[START OF Data excerpt]
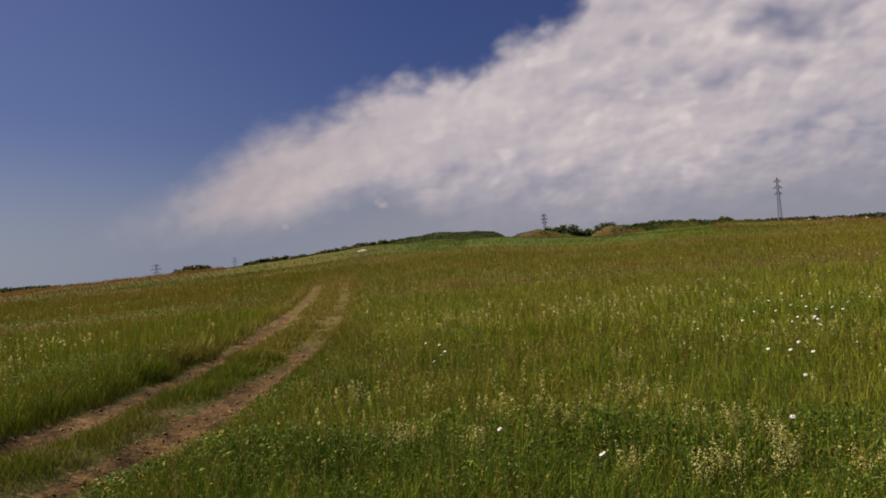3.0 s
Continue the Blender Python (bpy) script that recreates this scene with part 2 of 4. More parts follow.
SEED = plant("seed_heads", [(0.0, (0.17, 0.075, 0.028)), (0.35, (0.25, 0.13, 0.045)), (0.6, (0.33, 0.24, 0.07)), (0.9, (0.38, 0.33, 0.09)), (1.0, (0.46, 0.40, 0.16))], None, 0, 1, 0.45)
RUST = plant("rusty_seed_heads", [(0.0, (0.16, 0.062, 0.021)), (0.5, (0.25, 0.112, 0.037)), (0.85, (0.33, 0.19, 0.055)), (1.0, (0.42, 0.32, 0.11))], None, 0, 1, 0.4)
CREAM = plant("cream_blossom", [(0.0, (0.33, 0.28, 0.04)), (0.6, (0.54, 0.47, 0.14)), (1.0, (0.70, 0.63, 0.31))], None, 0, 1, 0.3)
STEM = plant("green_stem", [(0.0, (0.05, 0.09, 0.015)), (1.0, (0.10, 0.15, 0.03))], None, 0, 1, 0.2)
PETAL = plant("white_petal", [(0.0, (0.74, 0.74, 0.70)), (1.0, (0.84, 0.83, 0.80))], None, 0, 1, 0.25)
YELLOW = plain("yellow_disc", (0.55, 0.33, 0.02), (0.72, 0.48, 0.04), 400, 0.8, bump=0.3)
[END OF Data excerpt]
Return the whole listing, word for word, and leave out every picture.

§ Answer to this exercise
3.0 s
Continue the Blender Python (bpy) script that recreates this scene with part 2 of 4. More parts follow.
SEED = plant("seed_heads", [(0.0, (0.17, 0.075, 0.028)), (0.35, (0.25, 0.13, 0.045)), (0.6, (0.33, 0.24, 0.07)), (0.9, (0.38, 0.33, 0.09)), (1.0, (0.46, 0.40, 0.16))], None, 0, 1, 0.45)
RUST = plant("rusty_seed_heads", [(0.0, (0.16, 0.062, 0.021)), (0.5, (0.25, 0.112, 0.037)), (0.85, (0.33, 0.19, 0.055)), (1.0, (0.42, 0.32, 0.11))], None, 0, 1, 0.4)
CREAM = plant("cream_blossom", [(0.0, (0.33, 0.28, 0.04)), (0.6, (0.54, 0.47, 0.14)), (1.0, (0.70, 0.63, 0.31))], None, 0, 1, 0.3)
STEM = plant("green_stem", [(0.0, (0.05, 0.09, 0.015)), (1.0, (0.10, 0.15, 0.03))], None, 0, 1, 0.2)
PETAL = plant("white_petal", [(0.0, (0.74, 0.74, 0.70)), (1.0, (0.84, 0.83, 0.80))], None, 0, 1, 0.25)
YELLOW = plain("yellow_disc", (0.55, 0.33, 0.02), (0.72, 0.48, 0.04), 400, 0.8, bump=0.3)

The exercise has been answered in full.